Instandhouding van vogel- en habitatrichtlijnsoorten vraagt om meer dan alleen een LESA
Als je wil wil weten waarom waterkwaliteit en waterkwantiteit zo belangrijk zijn voor de natuur dan moet je je even voorstellen dat wij een Delta zijn van vier grote rivieren. Dus bijna alles wat er op het land gebeurt, wordt beïnvloed door water. Ofwel via het grondwater ofwel via die grote rivieren ofwel via oppervlaktewater.
Wat me opviel in die natuurdoelanalyses is dat de waterbeheerders vaak niet aan tafel zaten. En ook dat de data die de waterbeheerders -zoals Rijkswaterstaat maar ook de Waterschappen- verzamelen, vaak niet voldoende benut wordt in de natuurdoelanalyses.
Kijk, er wordt enorm veel gemonitord in Nederland in het kader van de Kaderrichtlijn Water en eigenlijk zou je al die informatie die is verzameld in die kaderrichtlijn ook integraal willen opnemen in je natuurdoelanalyses.
Dat was ook altijd het idee van de EU, dat de Kaderrichtlijn Water en de Habitatrichtlijn elkaar zouden gaan versterken. Dat zou mooi zijn.

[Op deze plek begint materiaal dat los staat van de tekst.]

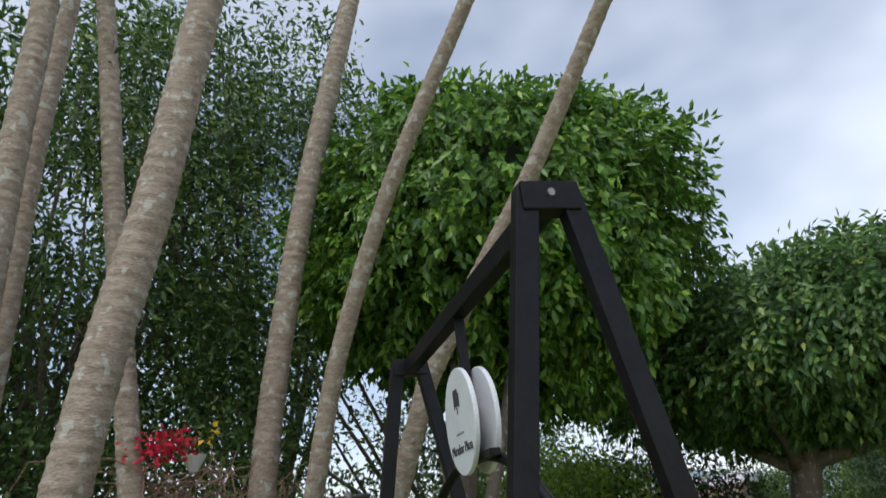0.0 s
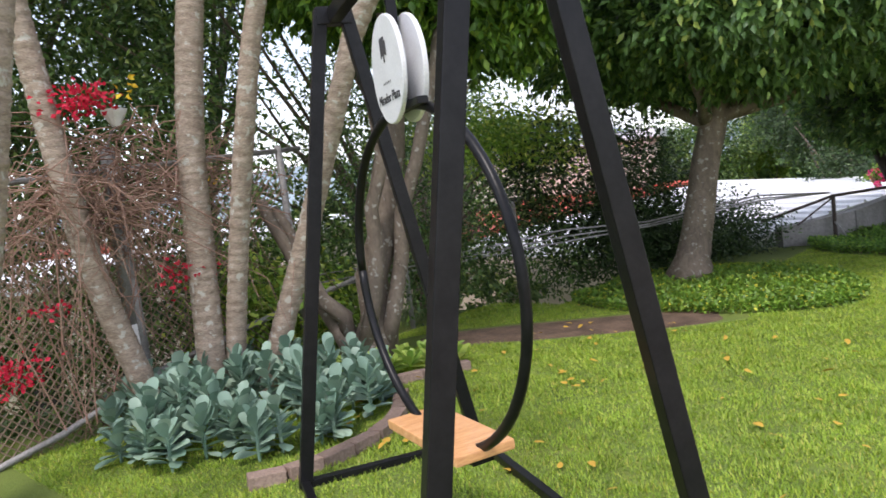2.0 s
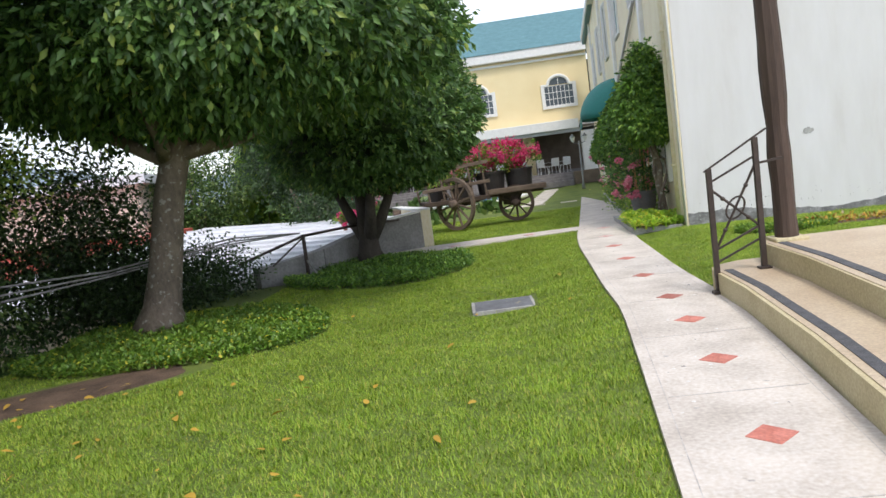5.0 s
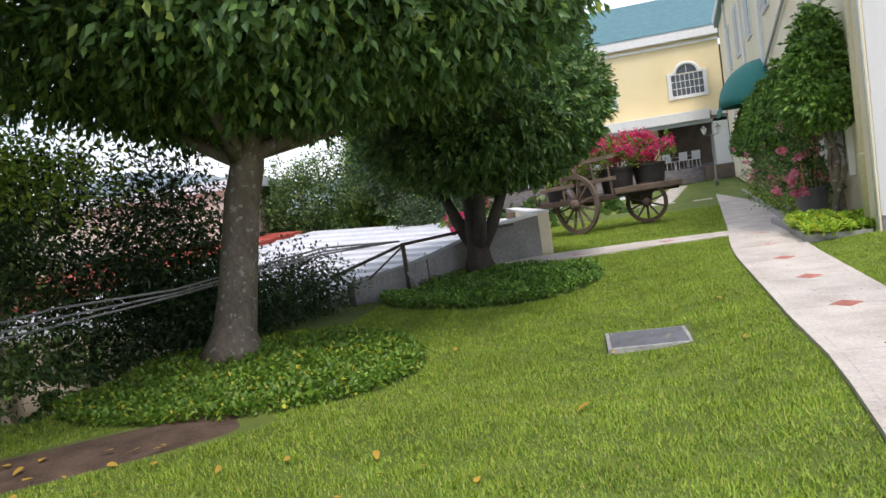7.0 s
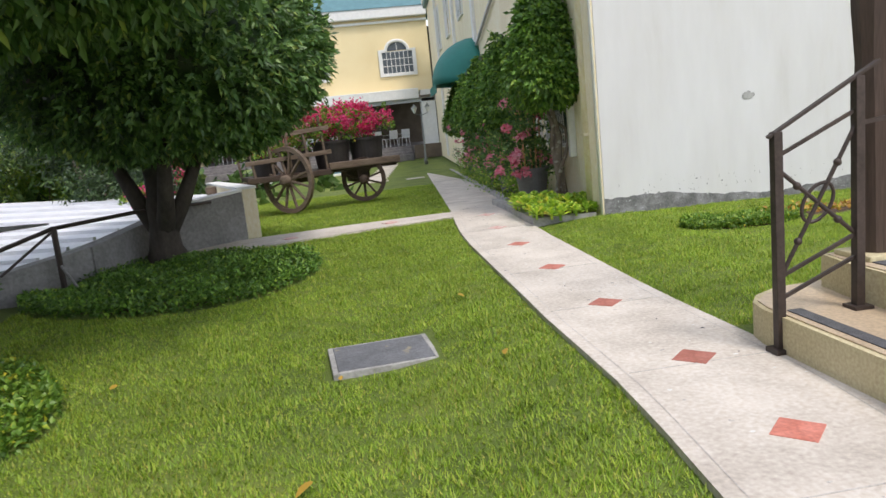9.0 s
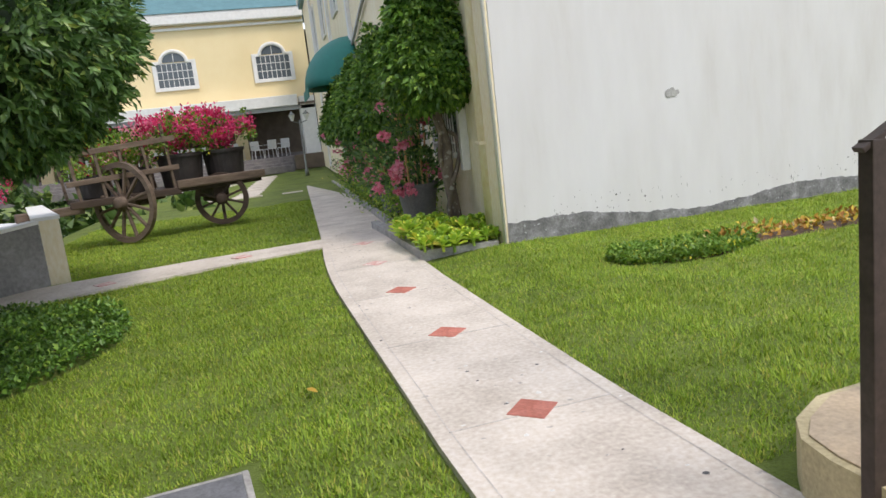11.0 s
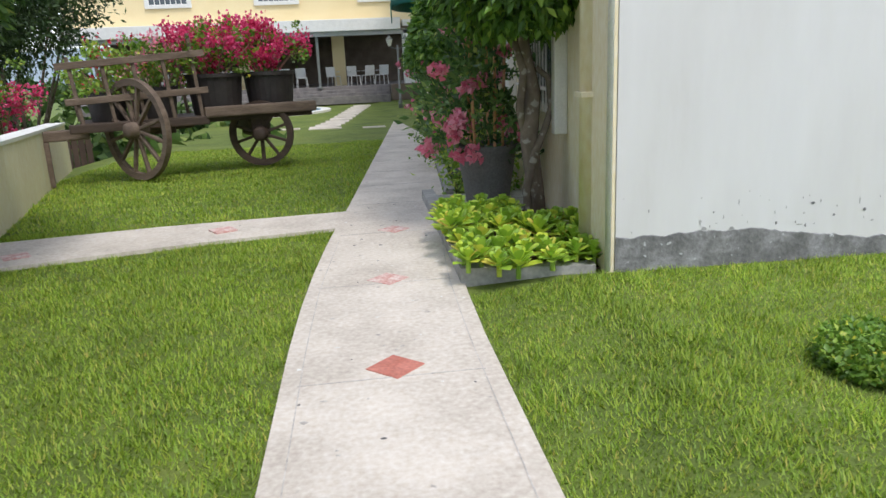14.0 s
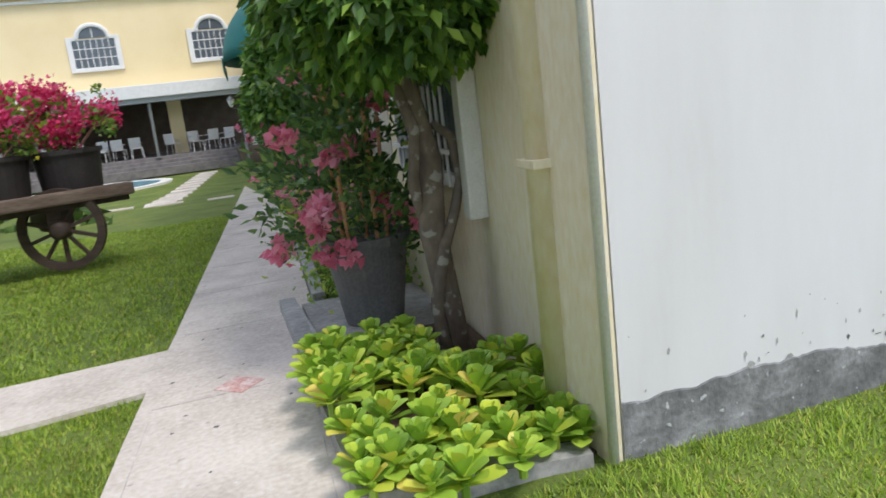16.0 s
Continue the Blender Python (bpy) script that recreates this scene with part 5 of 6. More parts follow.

Maar daar moeten we voor de tweede cyclus natuurdoelanalyses nog wel een paar stapjes voor zetten.
Wat ik hoop in de volgende cyclus van de natuurdoelanalyses terug te vinden is dat de tafel van de mensen die die natuurdoelanalyses opstellen, gevuld is zowel met natuurbeheerders als met waterbeheerders en dat die kennis integraal wordt meegenomen in de natuurdoelanalyses.
Want goede natuur is gebaat bij goede waterkwaliteit en -kwantiteit. En omdat we in de versnellingsperiode zitten voor de Kaderrichtlijn Water wordt er enorm veel gemonitord en komen er dus veel gegevens naar boven. Maak gebruik van die gegevens en heb een integrale visie op natuur en waterbeheer in Nederland.